A variant of limited liability is "double-liability" that was sometimes used in the various historical periods of free banking. This effectively meant that each shareholder was liable for their existing shares, plus that sum again .
The advantage of this was that each shareholder now had a solid incentive to monitor the activities of the bank. Normally, shareholders, by nature, are prepared to lose any particular holding, by the principle of diversification. But by obliging them to also pony up more hard cash in the event of bank failure, their focus on scrutiny of the bank became much stronger.
This means that if you fail to pay your debts, any asset you own can be taken from you. Literally, the shirt of your back. Whilst this may sound draconian, if you are prepared to put *everything* into the venture at hand (be it selling lemonade or building a new country), the promise of unlimited liability can cause a much heightened degree of confidence.
This is the method that seems to have predominated in the various historical periods of free banking. People of independant wealth (the PC term for the rich) would place their entire wealth at the disposal of the bank in the event of collapse. This worked well, with bank failures in the Scottish period resulting in losses to depositors that were trivial compared with their southern neighbours .
These days, Unlimited Liability is more usually embodied in the legal partnership that exists in most countries. The terms are often used interchangeably.
This is what governments do. By relying on their reputation (faith from the people) and the availability of taxes, they can meet the liabilities of their issued currency.

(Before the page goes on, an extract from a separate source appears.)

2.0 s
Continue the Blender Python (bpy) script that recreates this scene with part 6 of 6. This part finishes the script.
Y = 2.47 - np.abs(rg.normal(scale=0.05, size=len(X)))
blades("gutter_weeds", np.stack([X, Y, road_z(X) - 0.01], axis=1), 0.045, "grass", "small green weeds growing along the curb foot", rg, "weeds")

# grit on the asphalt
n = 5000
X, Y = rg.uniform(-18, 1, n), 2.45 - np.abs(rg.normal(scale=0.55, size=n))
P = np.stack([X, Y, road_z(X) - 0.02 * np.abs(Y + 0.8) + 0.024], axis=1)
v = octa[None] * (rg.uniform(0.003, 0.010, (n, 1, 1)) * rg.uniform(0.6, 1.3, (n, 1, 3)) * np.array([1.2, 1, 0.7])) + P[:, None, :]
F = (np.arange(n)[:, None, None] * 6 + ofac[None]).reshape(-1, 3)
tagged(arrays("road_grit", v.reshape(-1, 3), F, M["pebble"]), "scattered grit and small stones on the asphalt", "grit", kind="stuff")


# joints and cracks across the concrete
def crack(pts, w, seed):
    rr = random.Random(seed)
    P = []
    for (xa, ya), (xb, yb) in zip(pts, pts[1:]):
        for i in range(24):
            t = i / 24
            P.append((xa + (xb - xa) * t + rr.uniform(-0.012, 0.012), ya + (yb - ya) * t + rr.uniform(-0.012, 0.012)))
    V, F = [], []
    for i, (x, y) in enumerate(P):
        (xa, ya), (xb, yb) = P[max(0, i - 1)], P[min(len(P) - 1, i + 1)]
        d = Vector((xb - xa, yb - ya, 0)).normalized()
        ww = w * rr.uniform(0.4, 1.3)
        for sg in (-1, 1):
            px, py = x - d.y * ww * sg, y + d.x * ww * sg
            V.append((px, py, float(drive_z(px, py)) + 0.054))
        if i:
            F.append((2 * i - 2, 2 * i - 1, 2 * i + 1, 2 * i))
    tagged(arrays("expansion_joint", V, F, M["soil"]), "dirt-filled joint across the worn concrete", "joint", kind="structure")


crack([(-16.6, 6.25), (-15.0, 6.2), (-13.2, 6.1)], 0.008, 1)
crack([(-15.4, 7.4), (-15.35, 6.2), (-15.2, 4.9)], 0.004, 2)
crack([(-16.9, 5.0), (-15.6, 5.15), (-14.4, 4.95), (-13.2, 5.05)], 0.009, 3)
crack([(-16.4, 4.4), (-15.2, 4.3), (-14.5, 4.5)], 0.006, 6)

It should be pointed out that they enjoy this position *not* from any natural force, but from a century of legal manipulation.

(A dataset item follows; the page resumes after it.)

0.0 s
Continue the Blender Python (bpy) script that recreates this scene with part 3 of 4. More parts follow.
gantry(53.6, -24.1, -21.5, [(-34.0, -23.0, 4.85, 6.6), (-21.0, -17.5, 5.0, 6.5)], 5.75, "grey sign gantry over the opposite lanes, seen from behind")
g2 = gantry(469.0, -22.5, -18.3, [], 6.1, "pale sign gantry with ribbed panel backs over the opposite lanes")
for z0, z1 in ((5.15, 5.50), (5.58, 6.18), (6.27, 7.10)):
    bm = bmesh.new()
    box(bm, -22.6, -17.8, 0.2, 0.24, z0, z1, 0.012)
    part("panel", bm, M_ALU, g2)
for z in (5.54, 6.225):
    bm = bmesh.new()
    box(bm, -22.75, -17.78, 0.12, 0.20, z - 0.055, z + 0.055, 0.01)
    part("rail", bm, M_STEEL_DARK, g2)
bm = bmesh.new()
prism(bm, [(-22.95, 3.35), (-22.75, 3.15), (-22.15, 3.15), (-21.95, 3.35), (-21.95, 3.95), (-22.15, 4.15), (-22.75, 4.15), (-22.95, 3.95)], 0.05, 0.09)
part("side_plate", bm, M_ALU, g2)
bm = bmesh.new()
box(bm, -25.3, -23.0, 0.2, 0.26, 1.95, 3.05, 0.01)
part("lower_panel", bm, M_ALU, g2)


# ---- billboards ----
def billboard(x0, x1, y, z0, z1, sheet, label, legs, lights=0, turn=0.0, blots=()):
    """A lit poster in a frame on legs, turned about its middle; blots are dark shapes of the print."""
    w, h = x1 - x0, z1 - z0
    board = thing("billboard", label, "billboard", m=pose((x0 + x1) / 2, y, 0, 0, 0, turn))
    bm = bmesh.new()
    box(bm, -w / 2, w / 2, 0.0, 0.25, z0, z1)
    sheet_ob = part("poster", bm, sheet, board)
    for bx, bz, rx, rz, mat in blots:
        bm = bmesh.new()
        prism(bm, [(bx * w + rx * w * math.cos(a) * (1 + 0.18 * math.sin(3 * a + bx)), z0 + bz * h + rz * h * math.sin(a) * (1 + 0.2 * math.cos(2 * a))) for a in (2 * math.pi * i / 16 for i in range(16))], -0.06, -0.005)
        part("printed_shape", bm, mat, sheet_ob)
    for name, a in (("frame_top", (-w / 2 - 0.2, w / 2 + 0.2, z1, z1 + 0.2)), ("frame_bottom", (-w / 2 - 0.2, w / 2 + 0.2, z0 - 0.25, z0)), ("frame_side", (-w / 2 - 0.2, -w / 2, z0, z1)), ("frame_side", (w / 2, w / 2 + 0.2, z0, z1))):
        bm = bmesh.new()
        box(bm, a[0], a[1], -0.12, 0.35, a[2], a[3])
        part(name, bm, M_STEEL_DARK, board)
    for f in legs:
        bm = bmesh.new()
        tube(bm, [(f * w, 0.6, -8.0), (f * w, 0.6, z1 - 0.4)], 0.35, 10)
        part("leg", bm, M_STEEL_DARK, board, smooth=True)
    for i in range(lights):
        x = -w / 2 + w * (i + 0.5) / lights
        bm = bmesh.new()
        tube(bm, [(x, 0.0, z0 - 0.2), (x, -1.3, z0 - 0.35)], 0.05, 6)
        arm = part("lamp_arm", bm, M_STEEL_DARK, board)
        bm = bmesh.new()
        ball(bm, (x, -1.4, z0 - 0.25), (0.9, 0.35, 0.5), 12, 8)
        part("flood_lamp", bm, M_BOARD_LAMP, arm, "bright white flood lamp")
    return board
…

It should also be pointed out that their ability to control competition means that they can "inflate" their way out of trouble. It is this monopoly position that allows them a guarunteed demand of the currency that allows them to forgoe any specific backing for the currency.
This is mentioned more as a theoretical circumstance for the moment, but it might make some headway in the chaos of the Internet. Private law is any arrangement outside the normal notion of a state-supported contract. For example, independant arbitration fits in here . Further, see Hernando de Soto's fascinating description of the arisal of property rights in the north American continent [HdS].

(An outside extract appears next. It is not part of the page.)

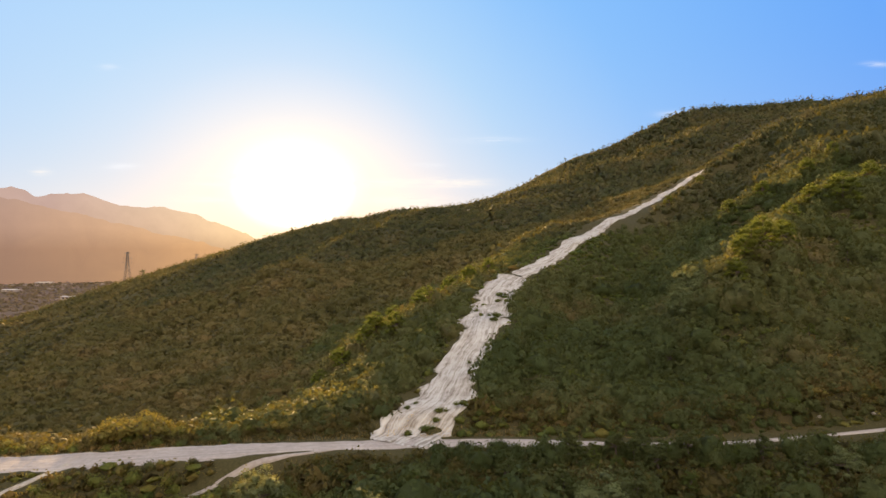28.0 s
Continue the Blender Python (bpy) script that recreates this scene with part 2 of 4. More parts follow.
# ---------------------------------------------------------------- landform
# Ridge crests, canyon floors and slopes as lines of x, y, z; the ground is drawn smoothly through them.
LAND = {
    "left_crest": [(-58, 20, -24), (-60, 60, -21), (-63, 90, -19), (-58, 114, -17.3), (-55, 136, -15.6), (-44, 158, -17.2), (-41, 177, -21.2), (-34, 208, -28.8), (-14, 214, -30), (-8, 230, -31.5), (6, 241, -33), (19, 259, -34.8)],
    "left_crest_far_side": [(-95, 60, -38), (-100, 120, -36), (-85, 170, -37), (-60, 215, -40), (-30, 245, -40)],
    "left_bank": [(-48, 98, -28), (-40, 128, -27), (-29, 150, -28.5), (-20, 170, -31), (-8, 195, -33)],
    "main_road": [(-28, 40, -40.5), (-32, 75, -40.3), (-32, 98, -40), (-29, 115, -39.6), (-26, 129, -39.2), (-21.5, 147, -39), (-16, 165, -38.8), (-10, 173.5, -38.6), (-2, 181, -38.4), (3.8, 188, -38.1), (6.6, 197.5, -37.8), (8.6, 207, -37.6), (16.5, 220.5, -37.2), (24.5, 234, -36.7), (30.3, 249, -36), (32.8, 264, -35.5), (34, 277, -35.2), (39.5, 291, -35.4), (51, 310, -35), (62, 325, -34.3), (73, 335, -32.9), (86, 341, -31)],
    "upper_road": [(-14, 332, -31), (0, 333, -29.8), (18, 330, -29.6), (38, 333, -30), (56, 336.5, -30), (77, 342, -30.4), (92, 343.5, -30.4), (110, 344, -30.2), (125, 343, -30), (138, 340, -29.2), (151, 338.5, -28.5), (175, 340, -27), (195, 344, -26), (215, 349, -25), (240, 358, -23.5)],
    "west_knoll": [(-29, 325, -36), (-42, 323, -40), (-58, 317, -47), (-90, 312, -58)],
    "draw": [(-3, 275, -37), (-30, 272, -43), (-80, 270, -56), (-160, 300, -80)],
    "canyon": [(25, -40, -62), (32, 60, -57), (38, 110, -54), (50, 165, -49.5), (60, 215, -46), (70, 258, -43), (98, 297, -38.5), (150, 318, -36), (200, 325, -34), (260, 330, -27)],
    "canyon_west_side": [(2, 123, -48), (12, 160, -46), (25, 195, -44.5), (40, 245, -41.5), (62, 300, -39)],
    "right_spur_low": [(61, 116, -40), (74, 115, -35), (84, 115, -29), (103, 148, -30), (84, 161, -40), (77, 172, -43), (103, 184, -36.5), (98, 219, -41)],
    "right_spur": [(112, 238, -37), (130, 198, -26), (127, 190, -28), (139, 217, -24.5), (174, 240, -14.5), (220, 250, 0), (300, 260, 22)],
    "right_near": [(130, 120, -10), (160, 150, -8), (200, 190, 2), (130, 60, -14), (110, 0, -22), (220, 60, 15)],
    "behind_spur": [(150, 275, -35), (190, 288, -30), (250, 300, -16)],
    "slide_rib": [(100, 353, -27), (113, 384, -17), (123, 421, -7), (150, 460, 6), (190, 510, 21), (259, 590, 50), (340, 680, 82), (430, 800, 116), (520, 890, 150)],
    "slide_left_rib": [(80, 372, -30), (71, 398, -33), (83, 410, -21.5), (91, 418, -16.5), (100, 425, -13), (112, 432, -8), (123, 437, -3.5), (84, 440, -27), (99, 450, -19)],
    "gully": [(140, 352, -27), (152, 400, -17), (187, 455, 2), (245, 520, 33)],
    "right_rib": [(176, 378, -4), (216, 404, 11), (218, 413, 13.5), (231, 466, 26), (300, 555, 63), (420, 650, 105)],
    "cut_bank": [(196, 351, -19), (205, 356, -16)],
    "right_hill": [(290, 375, 2), (330, 450, 44), (430, 520, 84), (560, 650, 132), (720, 800, 176)],
    "back_canyon": [(-400, 650, -127), (-213, 525, -90), (-100, 455, -64), (0, 395, -50), (45, 385, -42), (65, 405, -34), (98, 480, -15), (165, 580, 10), (245, 690, 42), (340, 800, 90)],
    "back_face": [(73, 727, 16), (-222, 632, -76), (-60, 700, -24), (-150, 800, -24), (-120, 600, -52), (-230, 800, -50), (40, 560, -18), (150, 850, 45), (232, 840, 74), (370, 860, 124), (347, 987, 112)],
    "knoll_west": [(-440, 740, -116), (-360, 705, -93), (-305, 696, -67), (-280, 700, -60), (-232, 700, -66)],
    "valley_road": [(-470, 760, -119), (-490, 880, -117), (-530, 1040, -116), (-565, 1190, -116)],
    "skyline": [(-440, 925, -104), (-390, 925, -90), (-300, 929, -49), (-255, 933, -35.5), (-236, 932, -29), (-190, 1040, -5), (-100, 1060, 18), (-30, 1036, 39), (0, 1010, 39.5), (56, 1005, 50), (100, 1000, 48), (140, 1040, 55), (210, 1100, 88), (290, 1120, 131), (350, 1080, 151), (415, 1040, 179), (534, 1000, 182), (600, 990, 184), (670, 975, 193), (900, 930, 205)],
    "beyond": [(-200, 1400, -70), (100, 1450, 0), (400, 1450, 90), (800, 1400, 110), (0, 2200, -130), (900, 2200, -80), (1500, 900, 140), (1500, 200, 120), (900, 400, 150)],
    "south": [(-200, 0, -80), (0, -150, -64), (150, -150, -30), (320, -50, 20), (0, -500, -90), (400, -500, -20), (-400, -300, -140), (600, 150, 60)],
    "valley": [(-420, 400, -138), (-300, 200, -115), (-620, 700, -146), (-600, 1100, -150), (-450, 1400, -146), (-900, 300, -154), (-1000, 1500, -158), (-1600, 800, -160), (-1600, 2500, -156), (-400, 2600, -152), (-2600, 1500, -160), (-2600, 4000, -150), (0, 4000, -148), (1800, 3500, -140), (-1500, -800, -158), (2600, 1500, 60), (2000, -800, 40), (0, -1500, -140), (-3200, -1000, -160)],
}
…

These alternates are discussed further in the main FAQ.
You have to choose one of the above Ultimate Liability scenarios (although if you can think up another one, let me know and I will add it to the list).
Let's address the easy one first: nothing specific. The key point here is that there is an absence of competition. If you can do achieve this, then you could consider it. Here are some of the circumstances where there is an absence of competition:
One user of "nothing specific" might be club or community currencies. Clubs and Community Currencies rely on other, tacit or unwritten trust assets to back their currencies.
A further issuer of "nothing specific" might be corporate issues. Corporates would generally take their currency back for goods & services, thus creating demand. A corporate may seek to buy back currency where there is surplus, in order to maintain value, but it might reserve the right to not do that.
If you are a bank or a large listed corporation, you could opt for limited liability. Your activities and trust-base might convince people that you are a sound risk.
If you are a small group that enjoys high mutual trust, and only the group participates in transactions, then you could rely on limited liability. That is, everyone in the group agrees that they won't recover anything they put in, if it all goes bust. This is the club scenario.
If you are a company that intends to only operate a payment system, and you put in place independant checks on the value held, then your customers may be comfortable with limited liability. The more credible your checks, the more comfortable they will likely be.
If you are intending to conduct fractional lending, or deal with the public, then you might want to consider unlimited liability. This way, people can assess your true worth, and your true committment to the project.
It is the case that Unlimited Liability as it is conceived here has proven to be difficult to arrange.
However, big caveat here, these are early days in the Internet Financial System, and most of the information listed is theoretical. There is little hard and fast experience out there, and lots of confusing laws. Tread with care.
In practice, most serious issues have chosen Limited Liability - that is, they have formed a company. They have often done this more as a routine choice, probably reflecting the normal business patterns of these days.
 FC7 "Financial Cryptography in 7 layers," Proceedings of Financial Cryptography Fourth International Conference , Anguilla, British West Indies, 21st - 24th February 2000.
 Reserve Ratio A one-for-one reserve of assets backing the currency is a useful starting point, especially for understanding. Anything less than one-for-one is expressed as a Reserve Ratio, with the reserves being divided by the total circulated currency (and multiplied by 100). For example, the current BIS recommendation of 8% implies that a BIS bank maintains $8 in assets for every $100 of circulating liabilities. A User of a Ricardian Contract must read the contract in order to determine just what reserve ratio the Issuer is claiming to offer as reserves, if any.
 Backing. Backing includes reserves, guruntees, insurance, government fiats and laws (legal tender), demand factors such as need to pay bills such as taxes, supply factors such as payment to employees, reputational factors, and anything else that helps the issue to succeed.
 Adam Ferguson "nations stumble upon establishments, which are indeed the result of human action but not the result of human design." An Essay on the History of Civil Society, 1767, p. 187, quoted by Hayek in "Individualism: True and False" reprinted in _Individualism and Economic Order_, 1948, p. 7. and the latter quote further quoted by Mathew.B.Forstater (at) cc.gettysburg.edu, in a post to AustrianECON (at) agoric.com 16 Nov 1996.
 Banking Panics "Banking-system failures, threatened or actual, have blighted more than 100 countries [since 1980]." The Economist "Standard Raisers" 30 Nov 1996. At least, by their frequency, nobody seems bothered by them.
 Double Liability How this was calculated is unclear.
 White See page 37 of Lawrence H. White, Free Banking in Britain 2nd ed., The Institute of Economic Affairs, 1995:
"The loss to the Scottish banking public from all failures to date was estimated in 1841 at only 32,000 pounds. Public losses in London during the previous year alone were estimated at twice that amount."
The competitive free banking era lasted for about a century until 1844.
 Private Law Private Law also includes things like the Mafia, who enforce contracts between parties by various ingenious methods. However, nobody has yet worked out how to send baseball bats over the Internet, so it remains theoretical.